Securities Class Action and Stockholder Derivative Matters
On March 6, 2025 and April 8, 2025, the Company, its Chief Executive Officer, and its Chief Financial Officer (collectively, “Defendants”) were named as defendants in separate purported securities class action complaints filed in the United States District Court for the Northern District of California by plaintiffs Luke Rottman and Boston Retirement System. The complaints in both purported securities class actions allege that Defendants made false or misleading statements in violation of Section 10(b) of the Securities Exchange Act of 1934 (the “Exchange Act”) and Rule 10b-5 thereunder, and violated Section 20(a) of the Exchange Act, and seek damages and other relief. On May 28, 2025, the court consolidated the two putative securities class action suits, and appointed Boston Retirement System and Metropolitan Employee Benefit System as lead plaintiffs. Lead plaintiffs filed an amended consolidated complaint on July 23, 2025. Defendants filed a motion to dismiss the amended consolidated complaint on September 5, 2025. On February 4, 2026, the Court granted defendants’ motion to dismiss as to nearly all of plaintiffs’ challenged statements, but found that plaintiffs adequately stated a claim as to statements made on November 21, 2024. Lead Plaintiffs did not file a second amended complaint, and Defendants filed an answer responding to the consolidated complaint on April 3, 2026. The case is in the early stages of discovery.
On March 28, 2025 and April 22, 2025, derivative action complaints were filed purportedly on behalf of the Company by separate putative shareholders Joseph Falconio and Robbie Bosworth against certain of the Company’s current and former officers and directors in the United States District Court for the District of Northern California. The complaints allege that certain of the Company’s officers and directors breached their fiduciary duties in connection with the Company’s purported issuance of false and misleading statements concerning the financial condition of the Company. Premised upon the same allegations, the complaints also assert derivative causes of action under the Exchange Act, including Section 10(b) and Rule 10b-5 thereunder, under Sections 24400 and 25500 of California’s Corporations Code, and for waste and unjust enrichment. The latter filed complaint likewise asserts derivative claims under the Exchange Act, including Sections 14(a) and 20(a), and for abuse of control and gross mismanagement, and seeks contribution under Sections 10(b) and 12D of the Exchange Act. On May 19, 2025, the parties subsequently filed a stipulation to consolidate the two cases and to appoint lead counsel, which the court granted on July 3, 2025. The consolidated action is currently stayed pending the resolution of the securities class action.
On May 19, 2025, putative shareholder Mikhail Venikov filed a derivative lawsuit purportedly on behalf of the Company against certain of the Company’s current and former officers and directors in the United States District Court for the District of Delaware.

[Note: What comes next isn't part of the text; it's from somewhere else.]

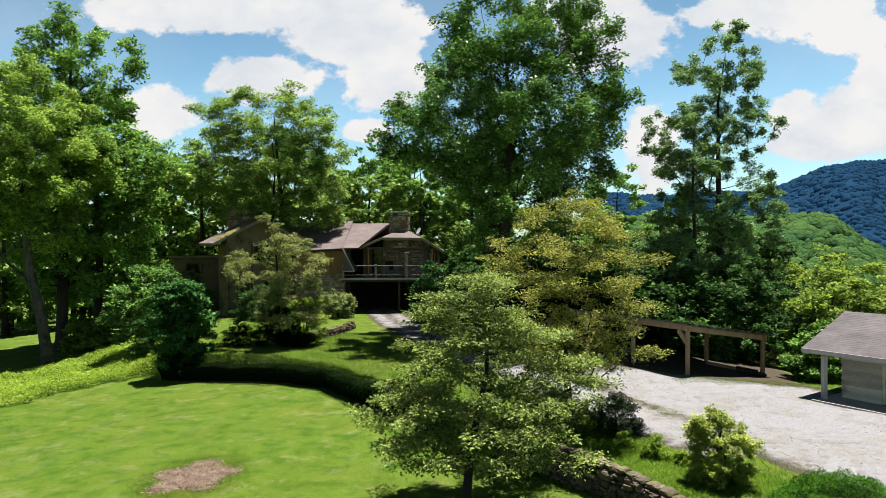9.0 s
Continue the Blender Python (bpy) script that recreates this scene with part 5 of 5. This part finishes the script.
def make_grass():
    """Blades on the lawn, thinner with distance, and taller tufts along the wall and on the terrace."""
    rng = np.random.default_rng(28)

    def blades(p, height, width, bend=0.5):
        n = len(p)
        a = rng.uniform(0, 2 * np.pi, n)
        lean = rng.normal(0, bend, (n, 2))
        h = (height * rng.uniform(0.5, 1.3, n))[:, None]
        s = np.column_stack([np.cos(a), np.sin(a), np.zeros(n)]) * width * 0.5
        tip = p + np.column_stack([lean, np.ones(n)]) * h
        v = np.stack([p - s, p + s, tip], 1).reshape(-1, 3)
        return v, np.arange(3 * n).reshape(-1, 3)

    def lawn(x, y):
        s, a = edge_side(x, y)
        mul = ((x + 7.3) / 0.9) ** 2 + ((y - 18.1) / 1.1) ** 2 + rng.normal(0, 0.2, x.shape)
        return (s < -0.35) & (np.abs(x) < 0.76 * y + 1.0) & (rng.random(x.shape) < (13.0 / np.maximum(y, 7)) ** 1.6) & (mul > 1) & (a < 46) & (rng.random(x.shape) < 0.62 + 0.38 * np.sin(x * 1.3 + 2 * np.sin(y * 0.7)) * np.sin(y * 1.1 + 1.7 * np.sin(x * 0.6)))

    def terrace(x, y):
        s, a = edge_side(x, y)
        return (s > np.where(a > 15.5, 0.30, 0.15)) & (drive_mask(x, y) > 0.35) & (s < 9)

    v1, f1 = blades(scatter(rng, 210000, (-24, 6.5), (9, 34), lawn), 0.030, 0.0075, 0.45)
    v2, f2 = blades(scatter(rng, 70000, (-14, 12), (9, 46), terrace), 0.08, 0.014, 0.5)

    def verge(x, y):
        s, a = edge_side(x, y)
        return (s > 0.2) & (drive_mask(x, y) > 0.15) & (s < 3.2) & (a < 20)

    v4, f4 = blades(scatter(rng, 26000, (2, 12), (9.5, 22), verge), 0.11, 0.018, 1.2)

    def foot(x, y):
        s, a = edge_side(x, y)
        return (s < -0.22) & (s > -0.5) & (a < 27)
    v3, f3 = blades(scatter(rng, 9000, (0, 8), (9, 24), foot), 0.09, 0.012)

    def weeds(x, y):
        d = drive_mask(x, y)
        patch = np.sin(x * 1.9 + 1.1 * np.sin(y * 1.3)) * np.sin(y * 1.6 + 1.4 * np.sin(x * 0.9))
        rim = (d > -0.5 + 0.45 * patch) & (d < 0.3)
        yard = (np.abs(y - 27.3 + 0.03 * x) < 0.9 + 0.7 * patch) & (x > 9.5) & (x < 16.5)
        return (rim | yard) & (rng.random(x.shape) < 0.5)

    v5, f5 = blades(scatter(rng, 14000, (4, 14), (17, 32), weeds), 0.045, 0.013, 1.0)

    def ring(x, y):
        mul = ((x + 7.3) / 0.95) ** 2 + ((y - 18.1) / 1.15) ** 2
        return (mul > 0.7) & (rng.random(x.shape) < 1.6 - 0.45 * mul)

    v6, f6 = blades(scatter(rng, 6000, (-9.5, 15.5), (-5, 20), ring), 0.045, 0.013, 1.2)
    # turf hanging over the top of the bank's hedge
    line = EDGE[6:12]
    total = sum(math.dist(a, b) for a, b in zip(line[:-1], line[1:]))
    lip = []
    for _ in range(2400):
        p, d = along_line(line, rng.uniform(0.0, total - 1.5))
        side = Vector((d.y, -d.x))
        base = gz(*(p - side * 1.1)) if _ % 8 == 0 else base
        o = rng.uniform(-0.35, 0.6)
        lip.append((p.x + side.x * o, p.y + side.y * o, base + 0.90 + 0.06 * noise.noise(Vector((p.x * 1.3, p.y * 1.3, 1.8)))))
    v7, f7 = blades(np.array(lip), 0.10, 0.018, 1.0)
    v, f = joined([(v7, f7), (v1, f1), (v2, f2), (v3, f3), (v5, f5), (v6, f6)])
    tagged(raw("grass", v, f, GRASS), "short mown green grass with paler dry streaks", "grass", kind="stuff")
    tagged(raw("verge_grass", v4, f4, GRASS_LUSH), "lush green grass between the stone wall and the gravel", "grass", kind="stuff")


make_grass()


def make_pebbles():
    """Loose stones over the gravel yard, and leaf litter that gathers at its rims."""
    rng = np.random.default_rng(48)

    def on(x, y):
        d = drive_mask(x, y)
        heap = 0.5 + 0.5 * np.sin(x * 0.9 + 1.9 * np.sin(y * 0.6)) * np.sin(y * 0.8 + 1.5 * np.sin(x * 0.5))
        return (d < -0.1) & (x < 17) & (rng.random(x.shape) < heap * (16.0 / np.maximum(y, 12)) ** 2)

    p = scatter(rng, 7000, (5, 13), (17, 34), on)
    n = len(p)
    r = rng.uniform(0.007, 0.019, (n, 1)) * (1 + 0.8 * (rng.random((n, 1)) < 0.05))
    a = rng.uniform(0, np.pi, n)
    e1 = np.column_stack([np.cos(a), np.sin(a), np.zeros(n)]) * r * rng.uniform(0.8, 1.6, (n, 1))
    e2 = np.column_stack([-np.sin(a), np.cos(a), np.zeros(n)]) * r
    e3 = np.array([[0, 0, 1.0]]) * r * 0.7
    v = np.stack([p - e1, p - e2, p + e1, p + e2, p + e3 + e1 * 0.3, p + e3 - e1 * 0.3], 1).reshape(-1, 3)
    q = np.array([(0, 1, 5), (1, 4, 5), (1, 2, 4), (2, 3, 4), (3, 5, 4), (3, 0, 5)])
    f = (np.arange(n)[:, None, None] * 6 + q[None]).reshape(-1, 3)
    tagged(raw("gravel", v, f, PEBBLE), "loose pale grey gravel stones on the yard", "gravel", kind="stuff")

    def rim(x, y):
        d = drive_mask(x, y)
        patch = np.sin(x * 1.3 + 1.7 * np.sin(y * 0.8)) * np.sin(y * 1.1 + 1.2 * np.sin(x * 0.7))
        return (d < 0.4) & (rng.random(x.shape) < np.clip(0.12 + 0.6 * patch + 0.8 * (d > -0.9), 0, 1))

    p = scatter(rng, 1500, (5, 13), (17, 34), rim)
    p[:, 2] += 0.006
    v, f = leaf_arrays(rng, p, rng.normal(0, 1, p.shape) * (1, 1, 0.1), 0.055, width=0.45, up=6.0, droop=0.0)
    tagged(raw("leaf_litter", v, f, LITTER), "dry brown leaves and twigs scattered on the gravel", "leaf litter", kind="stuff")


make_pebbles()


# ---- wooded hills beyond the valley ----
# far woods: the blue of distance haze is mixed into the base colour
HILL_FAR_HAZE = material("far_hill_woods_haze", (0.006, 0.021, 0.046), (0.010, 0.032, 0.066), 0.03, 0.22, 1.0, 0.3, spec=0.0, bump_size=1.5)
HILL_NEAR = material("near_hill_woods", (0.012, 0.036, 0.012), (0.062, 0.112, 0.034), 0.08, 0.8, 1.0, 1.0, spec=0.0, stain=(0.020, 0.054, 0.026), stain_scale=0.05, bump_size=0.9)


def wooded_ridge(name, label, dist, deep, crest, span, grid, crowns, radius, rings, sides, mat, seed, sink=0.0):
    """A ridge that swells with treetops, each with its own leafy dome; crest gives (slope across, slope up) of its skyline."""
    rng = np.random.default_rng(seed)
    cu, cv = np.array(crest).T
    nu, nk = grid
    u, k = np.linspace(span[0], span[1], nu), np.linspace(0, 1, nk)

    def height(U, K):
        top = np.interp(U, cu, cv) * dist + 3.7 + 14
        return -14 + top * smooth(0, 1, K) + 0.07 * top * np.sin(U * 38 + K * 5) * K * (1 - K) * 4

    U, K = np.meshgrid(u, k)
    Y = dist - deep * (1 - K)
    v = np.concatenate([np.stack([U * Y, Y, height(U, K)], -1).reshape(-1, 3), np.stack([u * (dist + deep), np.full(nu, dist + deep), np.full(nu, -14.0)], -1)])
    i, j = np.meshgrid(np.arange(nk), np.arange(nu - 1), indexing="ij")
    a = i * nu + j
    f = np.stack([a, a + 1, a + nu + 1, a + nu], -1).reshape(-1, 4)
    root = thing(name, label, "hill", (0, 0, 0), kind="structure")
    raw("slope", v, f, mat, root, smooth=True)
    cu_, ck = rng.uniform(span[0], span[1], crowns), rng.uniform(0.05, 1.0, crowns) ** 0.85
    y = dist - deep * (1 - ck)
    c = np.column_stack([cu_ * y, y, height(cu_, ck)])
    r = radius * rng.uniform(0.55, 1.4, crowns)
    c[:, 2] -= sink * r
    tall = rng.uniform(0.7, 1.15, crowns)
    # a lumpy dome for each crown
    th, ph = np.meshgrid(np.linspace(0.30, 0.62 * np.pi, rings), np.linspace(0, 2 * np.pi, sides, endpoint=False), indexing="ij")
    d = np.stack([np.sin(th) * np.cos(ph), np.sin(th) * np.sin(ph), np.cos(th)], -1).reshape(-1, 3)
    n = np.arange(crowns)[:, None]
    lump = 1 + 0.10 * np.sin(d[:, 0] * 5 + n * 1.3) * np.sin(d[:, 1] * 5 + n * 1.7) + 0.05 * np.sin(d[:, 2] * 6 + d[:, 0] * 4 + n * 0.6) + rng.normal(0, 0.03, (crowns, len(d)))
    scale = np.stack([np.ones(crowns), np.ones(crowns), tall], -1)
    v = (c[:, None] + d[None] * (r[:, None] * lump)[..., None] * scale[:, None]).reshape(-1, 3)
    i, j = np.meshgrid(np.arange(rings - 1), np.arange(sides), indexing="ij")
    e = (j + 1) % sides
    q = np.stack([i * sides + j, (i + 1) * sides + j, (i + 1) * sides + e, i * sides + e], -1).reshape(-1, 4)
    cap = np.array([(0, k, k + 1, k + 2) if k + 2 < sides else (0, k, k + 1, k + 1) for k in range(1, sides - 1, 2)])
    cap = cap[cap[:, 2] != cap[:, 3]]
    f = (n[:, :, None] * len(d) + np.concatenate([q, cap])[None]).reshape(-1, 4)
    raw("treetops", v, f, mat, root, smooth=True)["kind"] = "stuff"


wooded_ridge("far_hill", "high wooded hill on the skyline, tinted blue for haze", 1000, 520,
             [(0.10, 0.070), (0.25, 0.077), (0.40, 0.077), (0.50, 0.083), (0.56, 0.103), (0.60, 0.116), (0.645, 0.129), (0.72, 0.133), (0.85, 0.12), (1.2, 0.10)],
             (0.22, 0.76), (120, 40), 3800, 5.4, 3, 6, HILL_FAR_HAZE, 5, sink=0.5)
wooded_ridge("near_hill", "lower wooded green ridge across the valley", 330, 230,
             [(0.05, 0.030), (0.20, 0.036), (0.32, 0.040), (0.45, 0.042), (0.54, 0.044), (0.60, 0.040), (0.64, 0.014), (0.70, -0.020), (1.1, -0.02)],
             (0.22, 0.76), (120, 50), 2100, 3.4, 4, 8, HILL_NEAR, 6)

Plaintiff Venikov asserts derivative claims under the Exchange Act, including Sections 14(a), 10(b), and 20(a), in addition to asserting claims for breach of fiduciary duty and unjust enrichment. The action is currently stayed pending the resolution of the securities class action.
On April 9, 2025, putative shareholder Joyce Iwaida filed a derivative lawsuit purportedly on behalf of the Company against certain of the Company’s current and former officers and directors in the United States District Court for the District of Delaware. Plaintiff Iwaida asserts derivative claims under the Exchange Act, including Sections 14(a) and 10(b), in addition to asserting claims for breach of fiduciary duty, unjust enrichment, and waste of corporate assets. The case is in its early stages.

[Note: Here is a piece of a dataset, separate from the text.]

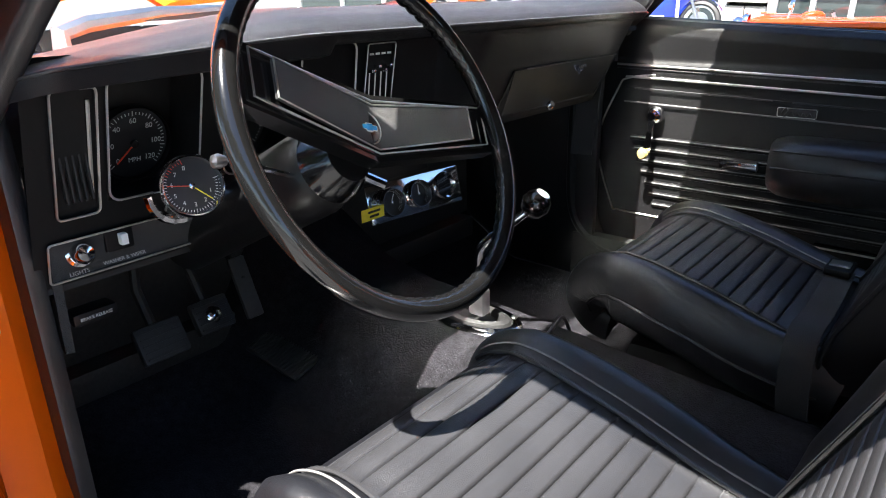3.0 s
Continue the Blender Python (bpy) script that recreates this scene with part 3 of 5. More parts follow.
def curve_of(rows):
    pts = smooth_path([(r[1], 0, r[2]) for r in rows], 12)
    ls = [0.0]
    for a, b in zip(pts, pts[1:]):
        ls.append(ls[-1] + (b - a).length)
    return pts, ls


def along(curve, s):
    """Point and outward normal at length s of a side profile."""
    pts, ls = curve
    s = max(0, min(ls[-1] - 1e-6, s))
    for i in range(len(pts) - 1):
        if s <= ls[i + 1]:
            f = (s - ls[i]) / (ls[i + 1] - ls[i])
            a, b = pts[max(i - 1, 0)], pts[min(i + 2, len(pts) - 1)]
            d = (b - a).normalized()
            return pts[i].lerp(pts[i + 1], f), Vector((-d.z, 0, d.x))
    return pts[-1], Vector((0, 0, 1))


CC, BC = curve_of(CUSH), curve_of(BACK)


def pleat(s, s0, s1, n):
    """Height of the padded pleats, sewn down between them."""
    if s <= s0 or s >= s1:
        return 0.0
    f = (s - s0) / (s1 - s0) * n % 1.0
    return 0.0054 * (1 - abs(2 * f - 1) ** 9.0) - 0.001


def pleat_steps(a, b, end, n, before, after):
    """Steps from 0 to end that are fine beside each of the n sewn lines from a to b."""
    out = [a * i / before for i in range(before)]
    for k in range(n):
        out += [a + (b - a) * (k + f) / n for f in (0, 0.035, 0.08, 0.18, 0.5, 0.82, 0.92, 0.965)]
    return out + [b + (end - b) * i / after for i in range(after + 1)]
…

On April 14, 2026, putative shareholder Felipe Peerally filed a derivative lawsuit purportedly on behalf of the Company against certain of the Company’s current and former officers and directors in the United States District Court for the Northern District of California. Plaintiff Peerally previously sent a litigation demand to the Board, which the Board had deferred pending related securities and stockholder matters. Plaintiff Peerally asserts derivative claims under the Exchange Act, including Sections 14(a), 10(b), and 20(a), in addition to asserting claims for breach of fiduciary duty, unjust enrichment, waste of corporate assets, and abuse of control. The Company disagrees with these allegations (including that the demand was refused) and intends to negotiate a stay pending the resolution of the securities class action.

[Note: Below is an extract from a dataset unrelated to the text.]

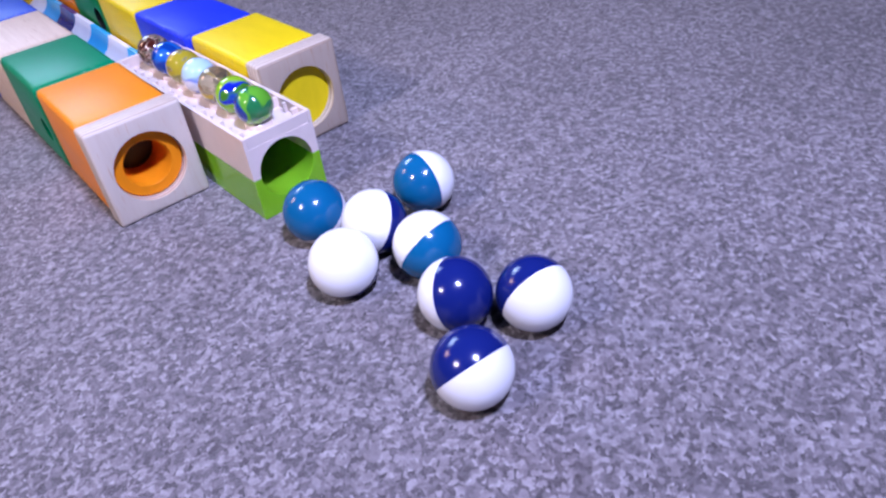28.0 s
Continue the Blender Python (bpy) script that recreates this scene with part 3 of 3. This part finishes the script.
# ---- marble tray over a tunnel ----
def extruded(section, y0, y1):
    """A closed outline in x and z (studs), drawn out along y."""
    bm = bmesh.new()
    a = [bm.verts.new((x * S, y0 * S, z * S)) for x, z in section]
    b = [bm.verts.new((x * S, y1 * S, z * S)) for x, z in section]
    n = len(section)
    for i in range(n):
        j = (i + 1) % n
        bm.faces.new((a[i], a[j], b[j], b[i]))
    bm.faces.new(a)
    bm.faces.new(list(reversed(b)))
    bmesh.ops.recalc_face_normals(bm, faces=bm.faces)
    return bm


def marble_tray():
    m = thing("marble_tray", "cream tray on a lime tunnel brick, full of marbles", "marble tray")
    L = 8.0
    low = [(-1, -0.18), (1, -0.18), (1, 1.0)] + arc(0, 1.0, 0.79, 0, -180, 24) + [(-1, 1.0)]
    part("tunnel_brick", extruded(low, -L, 0), LIME, m, "lime green tunnel brick", 30)
    up = [(-1, 1.012), (-0.79, 1.012)] + arc(0, 1.012, 0.79, 180, 0, 24)[1:-1] + [(0.79, 1.012), (1, 1.012), (1, 2.2), (0.90, 2.2), (0.90, 1.88), (-0.90, 1.88), (-0.90, 2.2), (-1, 2.2)]
    part("tray_brick", extruded(up, -L, 0), CREAM, m, "cream tray brick with thin walls", 30)
    for y in (-L + 0.06, -0.06):
        part("end_wall", box_bm(-0.9, 0.9, y - 0.05, y + 0.05, 1.85, 2.2, 0.01, 1, 0.0), CREAM, m)
    for i in range(1, 16):
        for x in (-0.83, 0.83):
            deep = 0.10 if i % 2 else 0.05
            part("rib", box_bm(x - deep, x + deep, -i / 2 - 0.045, -i / 2 + 0.045, 1.86, 2.16, 0.01, 1, 0.0), CREAM, m)
    for i in range(7):
        tube = part("post", lathe([(0.36, 1.87), (0.36, 2.00), (0.34, 2.02), (0.27, 2.02), (0.25, 2.0), (0.25, 1.88)], 28), CREAM, m, "", 40)
        tube.location = (0, -(1 + i) * S, 0)
    m.matrix_world = Matrix.Translation((7.49 * S, -53.54 * S, 0)) @ pose(0, 0, 0, 0, 0, 2.2)
    return m


marble_tray()

MARBLES = [(((0.06, 0.014, 0.010), (0.36, 0.27, 0.20), 330.0, 0.0, (0.52, 0.60), (0.03, 0.07, 0.03)), "brown speckled glass marble"),
           (((0.01, 0.06, 0.36), (0.02, 0.14, 0.55), 60.0, 0.15, (0.55, 0.7)), "deep blue glass marble"),
           (((0.88, 0.84, 0.45), (0.50, 0.42, 0.03), 70.0, 0.85, (0.50, 0.60)), "clear glass marble with a yellow swirl"),
           (((0.72, 0.74, 0.80), (0.22, 0.30, 0.70), 45.0, 0.0, (0.50, 0.52), (0.45, 0.66, 0.74)), "milky white glass marble with blue lines"),
           (((0.70, 0.62, 0.40), (0.30, 0.22, 0.06), 40.0, 0.92, (0.55, 0.60)), "clear amber glass marble"),
           (((0.28, 0.55, 0.02), (0.01, 0.02, 0.40), 50.0, 0.1, (0.58, 0.62), (0.06, 0.22, 0.02)), "lime glass marble with a blue spot"),
           (((0.03, 0.24, 0.08), (0.13, 0.42, 0.03), 50.0, 0.3, (0.47, 0.54), (0.01, 0.04, 0.36)), "green glass marble with lime and blue patches")]
MARBLE_Y = [-54.52 - 1.005 * i for i in range(7)]
for (look_of, text), y in zip(MARBLES, MARBLE_Y):
    k = thing("marble", text + " lying in the tray", "marble", "marbles in the tray")
    bm = bmesh.new()
    bmesh.ops.create_uvsphere(bm, u_segments=40, v_segments=24, radius=0.5 * S)
    part("glass_ball", bm, glass("marble_glass", *look_of), k, "", 180)
    k.matrix_world = Matrix.Translation(((7.49 + (y + 53.54) * -0.0384) * S, y * S, 2.44 * S)) @ pose(0, 0, 0, 40 * y, 25 * y, 70 * y)


# ---- two-colour balls ----
def two_tone_ball(x, y, z, axis, mat, label, r=0.785, group="balls at the end of the run"):
    """axis: the way in which the coloured half looks."""
    b = thing("ball", label, "ball", group)
    for up, m, name in ((1, mat, "coloured_half"), (-1, BALL_WHITE, "white_half")):
        prof = [(r * math.cos(radians(a)), up * r * math.sin(radians(a))) for a in np.linspace(0.35, 90, 20)]
        prof = [(prof[0][0] - 0.012, up * 0.0)] + prof[:-1] + [(0.0, up * r)]
        part(name, lathe(prof, 56), m, b, "", 60)
    q = Vector(axis).to_track_quat("Z", "Y").to_matrix().to_4x4()
    b.matrix_world = Matrix.Translation((x * S, y * S, z * S)) @ q
    return b


BZ = 0.565
two_tone_ball(7.44, -63.27, BZ, (-0.51, -0.17, 0.84), BALL_BLUE, "blue and white plastic ball in front of the tunnel brick")
two_tone_ball(8.18, -64.75, BZ, (0.83, -0.19, -0.53), BALL_NAVY, "mostly white plastic ball with a navy side")
two_tone_ball(10.08, -64.28, BZ, (-0.95, 0.07, -0.04), BALL_BLUE, "blue and white plastic ball lying apart")
two_tone_ball(6.8, -65.5, BZ, (0.38, 0.41, -0.83), BALL_NAVY, "white plastic ball with its coloured half hidden")
two_tone_ball(8.48, -66.4, BZ, (0.09, -0.82, -0.45), BALL_BLUE, "white and blue plastic ball in the cluster")
two_tone_ball(7.84, -68.1, BZ, (0.39, -0.83, 0.34), BALL_NAVY, "navy plastic ball with a white side")
two_tone_ball(8.96, -69.25, BZ, (0.125, 0.95, 0.285), BALL_NAVY, "white plastic ball with a navy cap")
two_tone_ball(6.74, -69.85, BZ, (0.06, 0.81, 0.58), BALL_NAVY, "white plastic ball with a navy top")
two_tone_ball(6.84, -20.97, 3.78, (-0.08, -0.49, 0.83), BALL_PETROL, "petrol blue and white ball rolling in the ramp's groove", r=0.725, group="balls on the track")


# ---- flowers ----
def flower(x, y, mat, turn, label):
    f = thing("toy_flower", label, "toy flower", "flowers along the plate's edge")
    part("stem", lathe([(0.30, 0.0), (0.30, 0.42), (0.22, 0.46), (0.0, 0.46)], 20), mat, f, "", 40)
    for k in range(5):
        bm = bmesh.new()
        n, c = 12, 6
        rows = []
        for i in range(n + 1):
            s = i / n
            r = 0.16 + 1.16 * s
            w = 0.04 + 0.35 * math.sin(math.pi * min(1, s * 0.93 + 0.05)) ** 0.8 * (1 - 0.15 * s)
            bend = 0.42 * s * s
            top, low = [], []
            for j in range(c + 1):
                v = 2 * j / c - 1
                px, py = r, v * w
                a = bend
                qx, qy = px * math.cos(a) - py * math.sin(a), px * math.sin(a) + py * math.cos(a)
                z = 0.78 - 0.12 * s * s - 0.05 * v ** 4 - 0.05 * (1 - s) + 0.03
                top.append(bm.verts.new((qx * S, qy * S, z * S)))
                low.append(bm.verts.new((qx * S, qy * S, (0.44 - 0.05 * s) * S)))
            rows.append((top, low))
        for (t0, l0), (t1, l1) in zip(rows[:-1], rows[1:]):
            for j in range(c):
                bm.faces.new((t0[j], t1[j], t1[j + 1], t0[j + 1]))
                bm.faces.new((l0[j], l0[j + 1], l1[j + 1], l1[j]))
            bm.faces.new((t0[0], l0[0], l1[0], t1[0]))
            bm.faces.new((t0[c], t1[c], l1[c], l0[c]))
        for t0, l0 in (rows[0], rows[-1]):
            for j in range(c):
                bm.faces.new((t0[j], t0[j + 1], l0[j + 1], l0[j]))
        bmesh.ops.recalc_face_normals(bm, faces=bm.faces)
        p = part("petal", bm, mat, f, "", 35)
        p.rotation_euler = (0, 0, radians(72 * k))
    part("centre_stud", lathe([(0.27, 0.60), (0.27, 0.98), (0.25, 1.0), (0.17, 1.0), (0.16, 0.90), (0.0, 0.90)], 24), mat, f, "", 40)
    f.matrix_world = Matrix.Translation((x * S, y * S, 0)) @ pose(0, 0, 0, 0, 0, turn)
    return f


for y, m, turn, text in ((3.0, FLOWER_BLUE, 20, "light blue plastic five-petal flower on the plate's edge"), (0.0, PINK, 12, "pale pink plastic five-petal flower on the plate's edge"),
                         (-3.0, FLOWER_BLUE, 30, "light blue plastic five-petal flower on the plate's edge"), (-6.0, PINK, 22, "pale pink plastic five-petal flower on the plate's edge"),
                         (-9.0, FLOWER_NAVY, 28, "navy plastic five-petal flower on the plate's edge")):
    flower(-10.5, y, m, turn, text)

The Company believes that it has substantial defenses to the allegations made in the lawsuits and intends to vigorously defend against them.
Tariff Matters
On February 20, 2026, the US Supreme Court invalidated tariffs previously imposed under the IEEPA. The ruling did not address the availability, timing or mechanics of any potential refunds related to tariffs previously collected, and the outcome of any related administrative or legal processes remains uncertain. Following the ruling, the U.S. administration implemented new tariffs under alternative statutory authority, including Section 122 of the Trade Act of 1974, which permits temporary import surcharges subject to statutory limits and duration requirements. In April 2026, the U.S. Court of International Trade
(“CIT”) issued an order for the U.S. Customs and Border Protection (“CBP”) to treat the IEEPA Tariffs as unlawful and administer affected import entries accordingly. As a result of the order, the CBP must recalculate duties without the IEEPA tariffs and ensure that importers of record receive the benefit of the Supreme Court ruling in the form of refunds for such amounts paid and interest. The U.S. administration has until June 2026 to appeal that order. Multiple legal challenges to the Section 122 tariffs have been filed, and on May 7, 2026, the U.S. Court of International Trade ruled that the Section 122 tariffs are unlawful; however, the court's injunction applies only to the named plaintiffs, and the tariffs remain in effect for all other importers pending appeal. During the fiscal year 2026, the Company paid approximately $58.5 million of IEEPA Tariffs.
The Company is evaluating the impact of the Supreme Court ruling and the subsequent order issued by the CIT, and is monitoring related developments from the CBP regarding its plan to process refunds to importers of record, including the launch on April 20, 2026 of the CBP's Consolidated Administration and Processing of Entries (“CAPE”) system for submitting refund claims, as well as the administration’s decision on whether or not to appeal the CIT’s order. As of March 31, 2026, the Company has not recorded a receivable related to potential refunds for IEEPA Tariffs paid by the Company. The ultimate resolution of this matter, including the administration’s decision to appeal the CIT’s order, the extent and manner in which costs previously incurred and paid may be recoverable through the CBP, and the timing of any potential recovery remains uncertain.